Wednesday, May 04, 2005

Words, Words, Words.... Wolf!!!

Words mean something, or at least they used to. Today, however, it seems that even our language is suffering from egalitarianism.
The degradation of the meaning of words takes many forms. In some cases, we degrade our speech by resorting to the use of obscenities. It isn't merely that obscenities are dirty, foul, or degrading, but that they don't have the same power of language. When we are angry, we often say that we are 'pissed'. But what, exactly, does that mean? There are many words for angry: upset, agitated, perturbed, annoyed, mad, furious, irate, livid.... Where, precisely, does 'pissed' belong in a continuum of such words? Instead of finding a place in the continuum, it covers the whole spectrum, and we lose the nuances of the other words that could have been used. How about insults? Calling someone a #(&*@ (coward - female genitalia) just doesn't carry the same weight as saying that they "have the backbone of a chocolate eclair". Even Archie Bunker calling his son-in-law 'meathead' had more meaning than an obscenity would have.

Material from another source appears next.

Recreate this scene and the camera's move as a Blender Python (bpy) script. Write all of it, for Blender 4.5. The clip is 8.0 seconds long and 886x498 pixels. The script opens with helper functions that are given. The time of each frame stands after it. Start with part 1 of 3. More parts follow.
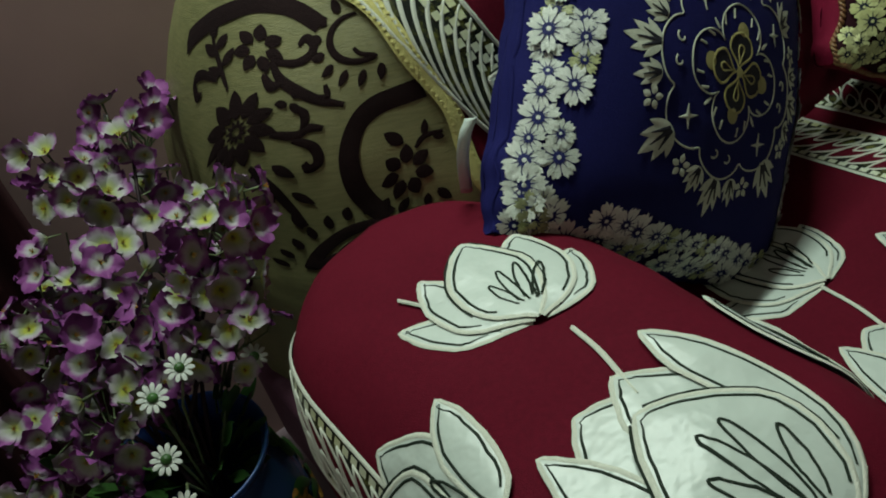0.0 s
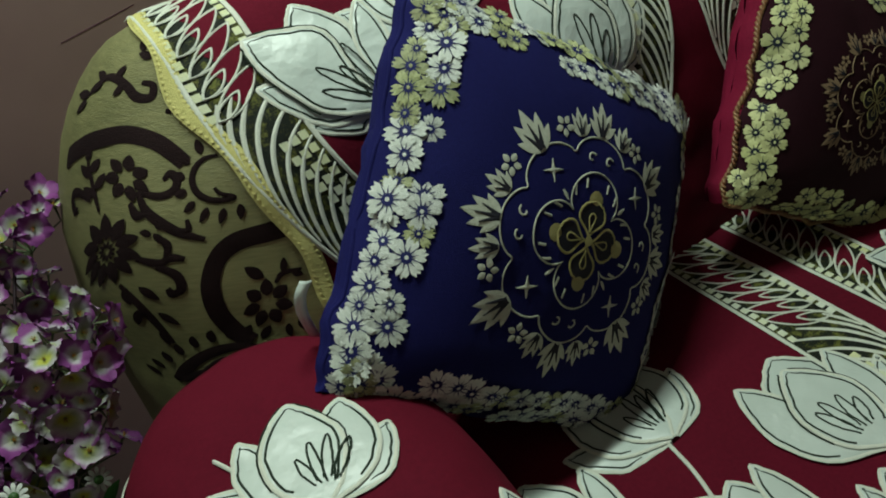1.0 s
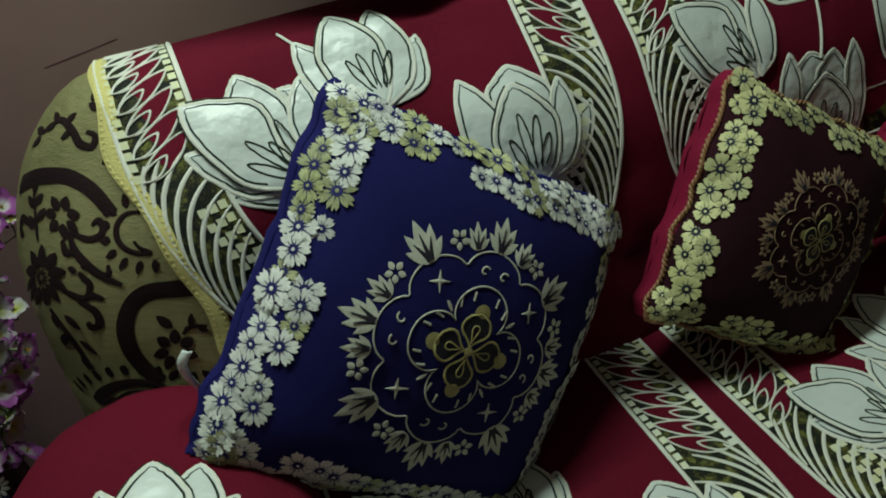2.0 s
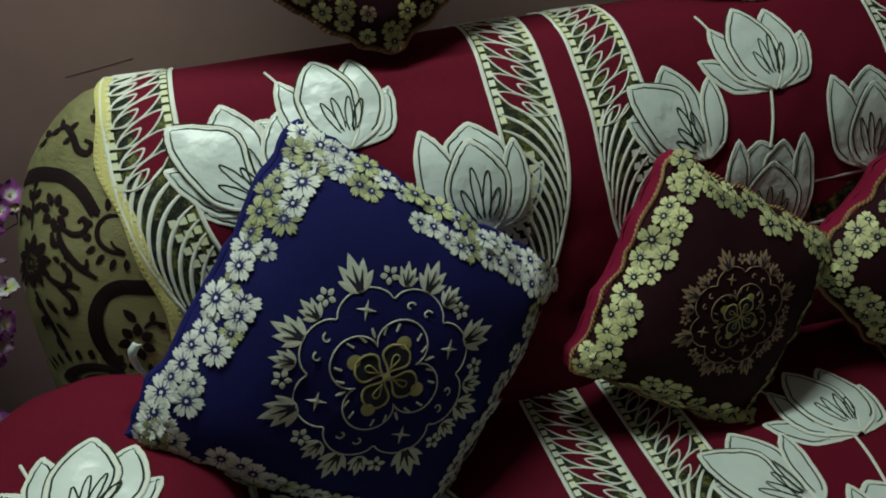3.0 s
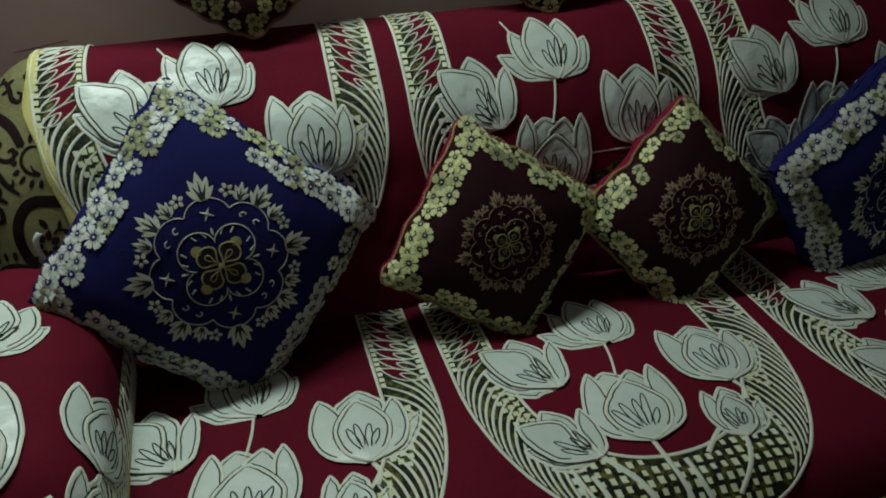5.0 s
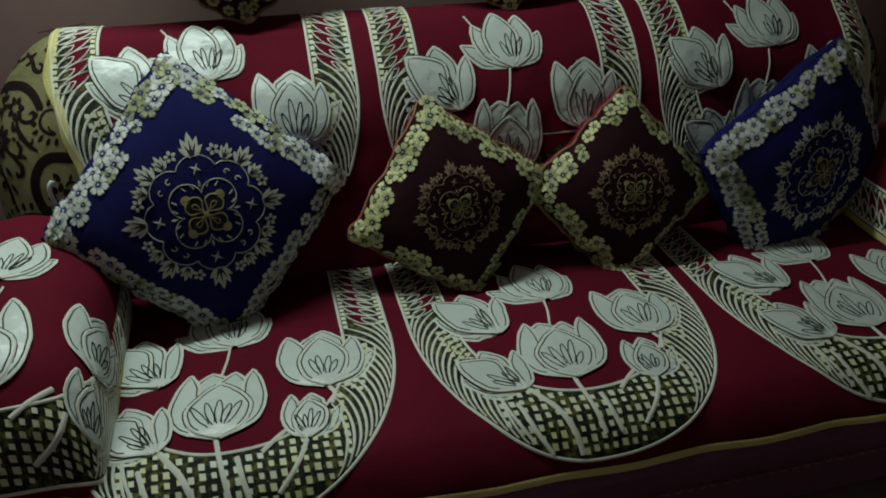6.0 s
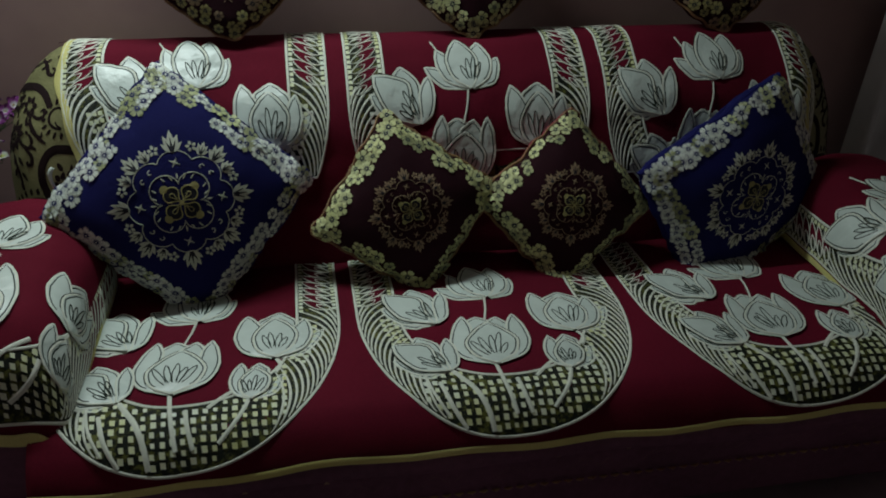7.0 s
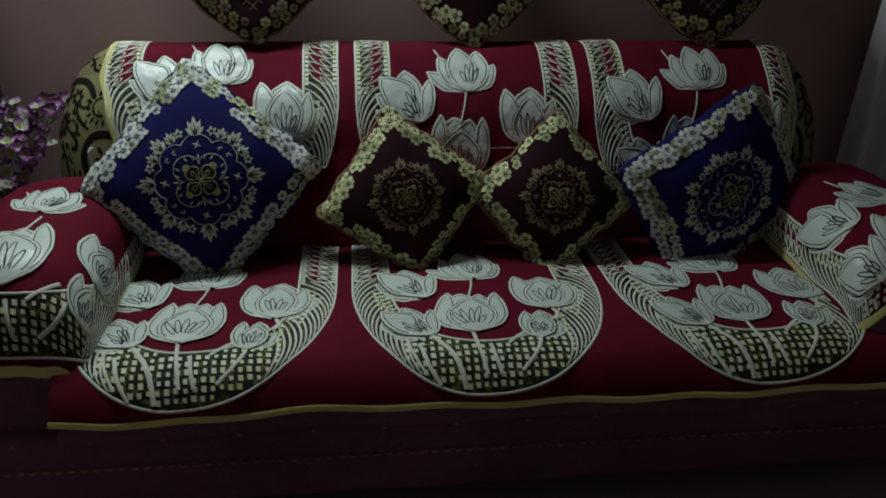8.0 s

Another way that words lose their meaning is when we use them improperly, especially in improper comparisons. When we use the word 'rape' to describe a woman that wakes up and regrets having sex with the man she met the night before, we degrade the meaning of the word rape, and therefore the act of rape itself. When people use the word 'jihad' to describe the religious right in this country, we aren't just making the religious right out to be worse, we are saying that actual 'jihad' isn't so bad. John McCandlish Phillips references a number of major columnists in this article in the Washington Post.
All this makes me think of the boy who cried wolf. If we continually degrade our language by trying to make dissimilar things out to be similar, soon we won't be able to tell the wolves from the sheep. A serial rapist? Isn't that just another word for a Casanova?